Space Complexity: O(h), where h is the height of the binary tree. This space is used by the recursive call stack. In the worst case, when the tree is completely unbalanced (skewed), the height h can be equal to n, making the space complexity O(n). In the best case, when the tree is perfectly balanced, the height is log(n), making the space complexity O(log n).

Common Pitfalls

1. Confusing Depth vs Height Terminology

A common mistake is misunderstanding what "depth" means in this context. Some developers confuse:

• Depth of a node: Distance from root to that specific node
• Height of a node: Distance from that node to its farthest leaf
• Maximum depth of tree: What we're calculating here - the total number of nodes on the longest root-to-leaf path

Solution: Remember that this problem asks for the maximum depth of the entire tree, which equals the height of the root node plus 1. The recursive solution correctly counts nodes (returning 1 + max(left, right)), not edges.

2. Incorrect Base Case Return Value

Some might incorrectly return 1 for the base case:

# WRONG!
if root is None:
    return 1  # This would count non-existent nodes

Solution: Always return 0 for None nodes. A None node contributes nothing to the depth count.

3. Off-by-One Errors in Counting

Developers sometimes forget to add 1 for the current node or add it incorrectly:

# WRONG - Forgets to count current node
return max(left_depth, right_depth)

# WRONG - Adds 1 twice
return 1 + max(1 + left_depth, 1 + right_depth)

Solution: Add 1 exactly once per node to account for the current node itself: return 1 + max(left_depth, right_depth)
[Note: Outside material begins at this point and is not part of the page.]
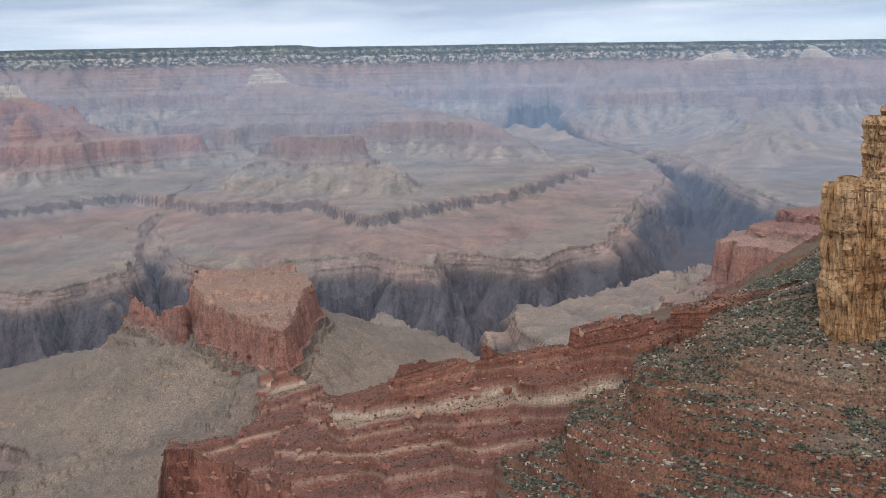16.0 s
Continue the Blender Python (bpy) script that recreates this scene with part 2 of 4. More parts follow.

4. Stack Overflow with Extremely Deep Trees

For very deep or unbalanced trees (like a linked list shaped tree with 10,000 nodes), the recursive solution can cause stack overflow.

Solution: Use an iterative approach with explicit stack or queue:

def maxDepth(self, root: TreeNode) -> int:
    if not root:
        return 0
  
    stack = [(root, 1)]
    max_depth = 0
  
    while stack:
        node, depth = stack.pop()
        max_depth = max(max_depth, depth)
      
        if node.left:
            stack.append((node.left, depth + 1))
        if node.right:
            stack.append((node.right, depth + 1))
  
    return max_depth

5. Not Handling Edge Cases Properly

Forgetting to test with:

• Empty tree (root = None)
• Single node tree
• Completely unbalanced tree (all nodes on one side)

Solution: Always validate your solution with these edge cases before considering it complete.